Desde há 40 anos, temos tendência a aceitar que alguns possam tornar-se muito ricos e os outros que se safem. É um quadro perigoso. Na França, tivemos um alerta com os “coletes amarelos”. Não sei em que momento poderá degenerar. Sente-se um mal-estar e isso poderá revelar-se explosivo.
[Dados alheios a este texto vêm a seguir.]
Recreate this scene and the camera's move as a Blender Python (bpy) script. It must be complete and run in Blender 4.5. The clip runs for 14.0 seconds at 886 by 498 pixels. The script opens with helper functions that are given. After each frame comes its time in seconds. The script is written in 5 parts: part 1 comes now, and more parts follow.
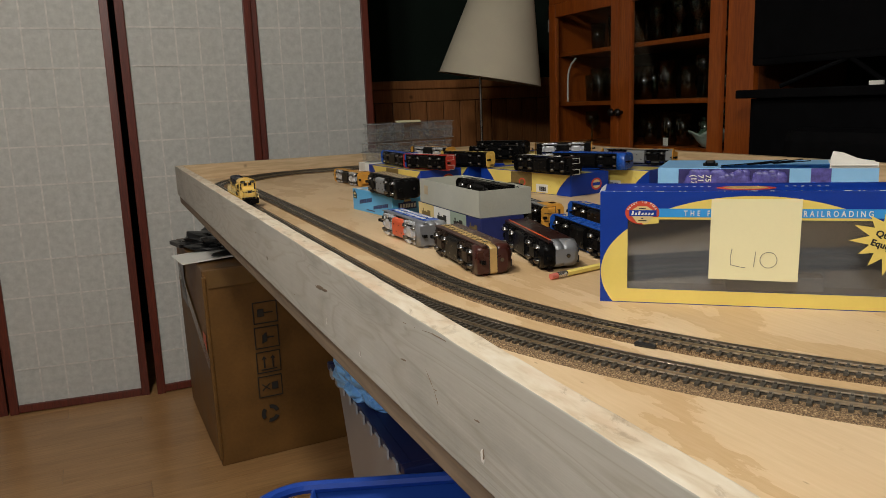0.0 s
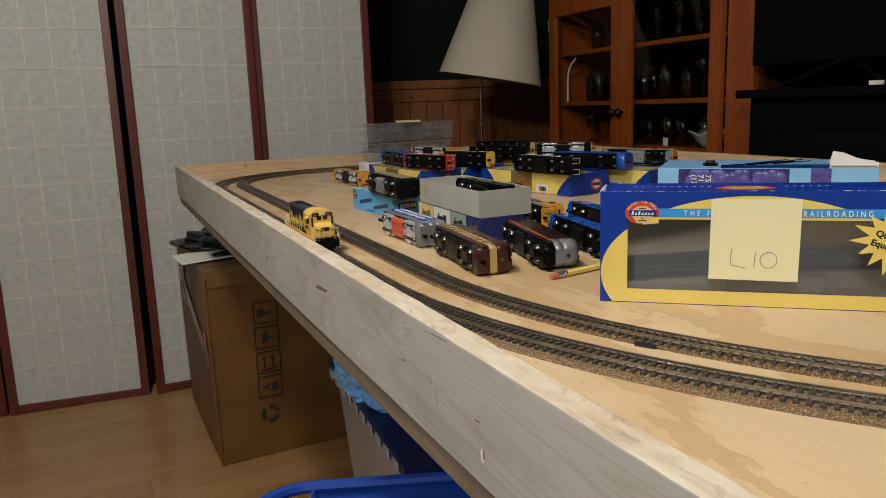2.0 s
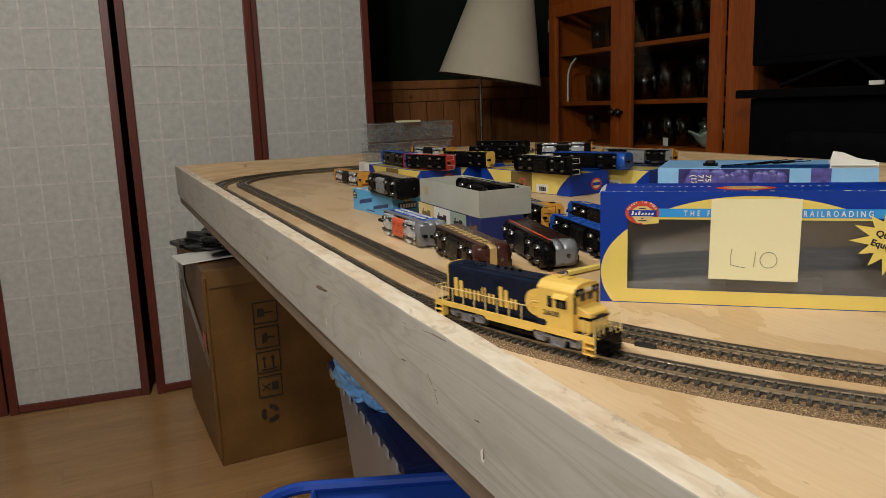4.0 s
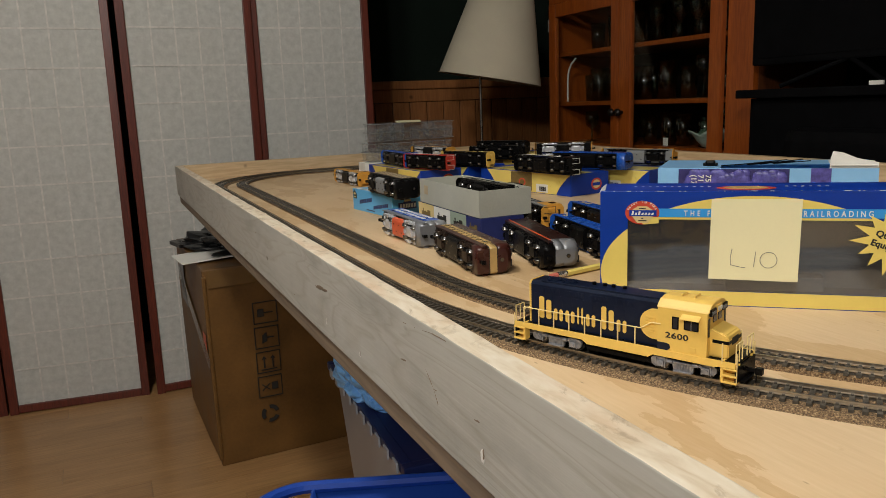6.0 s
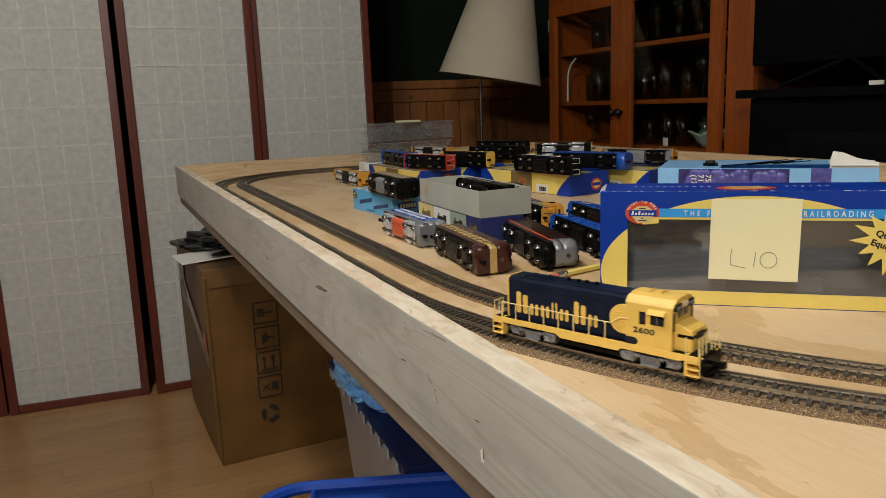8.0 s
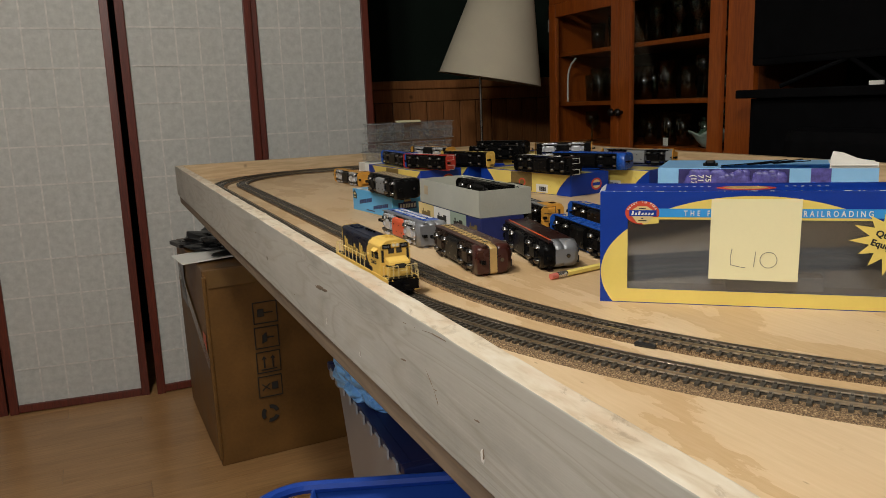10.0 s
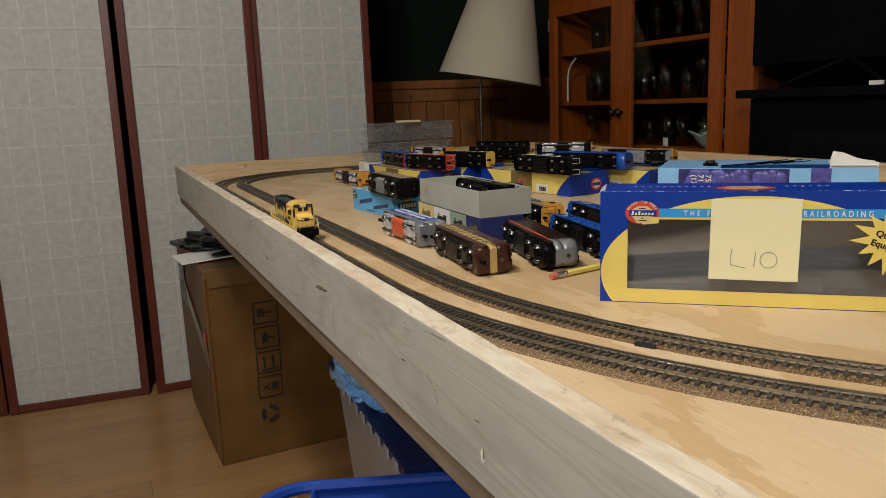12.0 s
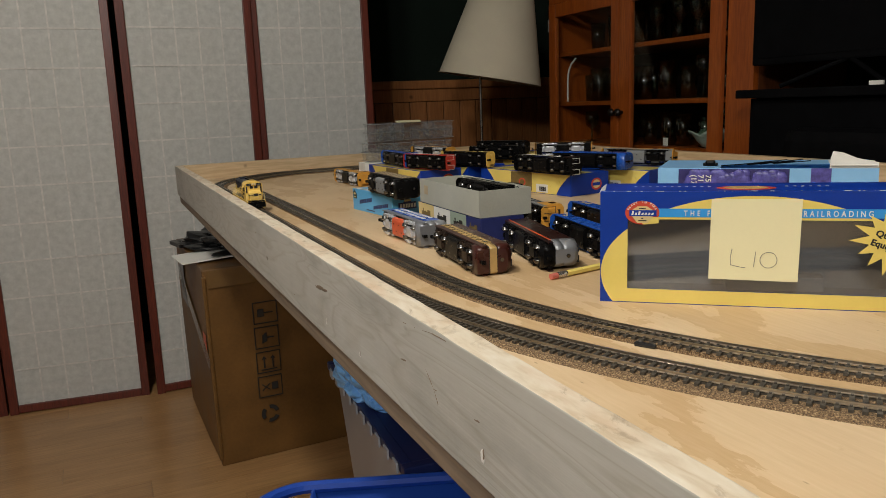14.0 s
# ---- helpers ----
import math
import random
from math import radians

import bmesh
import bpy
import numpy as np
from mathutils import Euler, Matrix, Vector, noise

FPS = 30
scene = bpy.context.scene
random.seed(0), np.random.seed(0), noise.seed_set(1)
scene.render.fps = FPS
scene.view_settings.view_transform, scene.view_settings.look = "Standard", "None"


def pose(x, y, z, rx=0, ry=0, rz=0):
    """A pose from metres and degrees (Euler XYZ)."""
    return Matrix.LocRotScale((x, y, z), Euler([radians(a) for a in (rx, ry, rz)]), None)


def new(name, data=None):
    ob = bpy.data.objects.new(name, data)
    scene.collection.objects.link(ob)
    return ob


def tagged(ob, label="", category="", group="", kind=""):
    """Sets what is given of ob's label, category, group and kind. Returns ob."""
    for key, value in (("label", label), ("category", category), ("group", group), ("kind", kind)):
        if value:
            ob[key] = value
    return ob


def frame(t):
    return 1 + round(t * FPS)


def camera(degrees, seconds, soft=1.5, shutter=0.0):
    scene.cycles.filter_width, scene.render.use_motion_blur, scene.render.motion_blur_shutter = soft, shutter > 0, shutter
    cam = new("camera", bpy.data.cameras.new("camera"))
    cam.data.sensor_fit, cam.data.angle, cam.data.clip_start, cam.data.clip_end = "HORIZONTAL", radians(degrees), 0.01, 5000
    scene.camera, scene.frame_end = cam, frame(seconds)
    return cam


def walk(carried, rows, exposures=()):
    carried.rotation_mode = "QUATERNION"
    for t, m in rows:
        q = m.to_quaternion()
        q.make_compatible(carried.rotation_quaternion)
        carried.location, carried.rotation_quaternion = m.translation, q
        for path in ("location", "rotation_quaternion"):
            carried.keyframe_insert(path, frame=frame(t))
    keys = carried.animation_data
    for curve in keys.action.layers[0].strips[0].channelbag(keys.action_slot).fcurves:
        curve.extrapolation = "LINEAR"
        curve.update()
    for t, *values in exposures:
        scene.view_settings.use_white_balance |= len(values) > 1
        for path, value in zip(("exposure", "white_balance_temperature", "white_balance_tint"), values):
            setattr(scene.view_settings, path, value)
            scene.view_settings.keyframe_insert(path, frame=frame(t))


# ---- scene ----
# ---- camera ----
TABLE = 0.78
cam = camera(62.01, 14.0, soft=0.6, shutter=0.5)
EYE = pose(0.0, 0.0, TABLE + 0.197, 78.752, 2.235, -24.875)
walk(cam, [(0.0, EYE), (14.0, EYE)], exposures=[(0.0, 0.0), (14.0, 0.0)])

# ---- light ----
world = bpy.data.worlds.new("room_air")
world.use_nodes = True
scene.world = world
world.node_tree.nodes["Background"].inputs["Color"].default_value = (1.0, 0.95, 0.88, 1)
world.node_tree.nodes["Background"].inputs["Strength"].default_value = 0.004


def globe_lamp(name, eye, radius, watts, color):
    data = bpy.data.lights.new(name, "POINT")
    data.shadow_soft_size, data.energy, data.color = radius, watts, color
    ob = new(name, data)
    ob.location = eye
    return ob


globe_lamp("room_lamp", (-0.70, -0.60, 1.82), 0.09, 60, (1.0, 0.98, 0.915))
# Unseen fill light, added overhead to brighten the upper screen and table.
globe_lamp("ceiling_lamp", (-0.34, 0.66, 2.28), 0.12, 56, (1.0, 0.98, 0.915))


# ---- materials ----
def nodes_of(name):
    m = bpy.data.materials.new(name)
    m.use_nodes = True
    nt = m.node_tree
    return m, nt, nt.nodes["Principled BSDF"]


def node(nt, kind, **inputs):
    n = nt.nodes.new(kind)
    for key, value in inputs.items():
        n.inputs[key.replace("_", " ")].default_value = value
    return n


def coords(nt, scale=(1, 1, 1), turn=0.0, space="Object"):
    tc = nt.nodes.new("ShaderNodeTexCoord")
    mp = nt.nodes.new("ShaderNodeMapping")
    mp.inputs["Scale"].default_value = scale
    mp.inputs["Rotation"].default_value = (0, 0, turn)
    nt.links.new(tc.outputs[space], mp.inputs["Vector"])
    return mp.outputs["Vector"]


def ramp(nt, fac, stops):
    r = nt.nodes.new("ShaderNodeValToRGB")
    while len(r.color_ramp.elements) < len(stops):
        r.color_ramp.elements.new(0.5)
    for e, (p, c) in zip(r.color_ramp.elements, stops):
        e.position, e.color = p, (*c, 1)
    nt.links.new(fac, r.inputs["Fac"])
    return r.outputs["Color"]


def mix(nt, fac, a, b, blend="MIX"):
    n = nt.nodes.new("ShaderNodeMix")
    n.data_type, n.blend_type = "RGBA", blend
    for sock, v in ((n.inputs[0], fac), (n.inputs[6], a), (n.inputs[7], b)):
        if isinstance(v, (int, float)):
            sock.default_value = v
        elif isinstance(v, tuple):
            sock.default_value = (*v, 1)
        else:
            nt.links.new(v, sock)
    return n.outputs[2]


def bumped(nt, bsdf, height, strength, distance=0.001):
    b = nt.nodes.new("ShaderNodeBump")
    b.inputs["Strength"].default_value, b.inputs["Distance"].default_value = strength, distance
    nt.links.new(height, b.inputs["Height"])
    nt.links.new(b.outputs["Normal"], bsdf.inputs["Normal"])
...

A UE e a NATO deram-nos a paz durante 70 anos. Acha que a ideia da guerra voltou a ser possível na Europa?
 
Não acredito. Duvido que a Europa regresse aos nacionalismos e à guerra. Mas receio que não esteja a desempenhar o papel que poderia ter a nível global. E se não puder ter um papel global, arrisca-se a ser vítima das grandes agitações a nível mundial. Não estamos num mundo em que alguém que pareça fraco possa viver sem pagar pela sua fraqueza. É algo que se deve a falhas no projecto de construção europeu, mas não vejo um regresso à Europa de antes, dos conflitos entre a Alemanha, a França, a Itália.

O “Brexit” não é um sinal de naufrágio da integração europeia?
 
É um fracasso. Ainda não avaliámos todas as consequências desse fracasso. Ainda tenho esperança de que possamos evitá-lo. É cada vez mais improvável, mas continuo à espera que no último momento haja qualquer coisa que permita que a Inglaterra trave no último momento à beira do precipício e não caia. Talvez isso permita repensar a construção europeia. Há muita gente que tem consciência dos problemas na Europa, e que gostaria de dar um verdadeiro impulso à construção europeia.

Acredita que a América está a perder toda a autoridade moral. Que importância terá essa perda?
 
Não sei, mas este novo lugar dos Estados Unidos no mundo, a perda de credibilidade, a vontade de se retirar de algumas regiões, esta atitude de entrar em conflito comercial com toda a gente, terá certamente consequências. Se virmos o que aconteceu nestes dias com a Turquia, que é um pilar da NATO, que começou a armar-se com a Rússia e está em ruptura com os EUA, é uma grande reviravolta com consequências globais. O mundo sentia-se mais confortável com uma América mais razoável, que desempenhasse um papel de grande potência sábia. Tenho a impressão que vamos para um mundo da lei da selva e não para uma nova ordem mundial. Vamos passar por muita turbulência.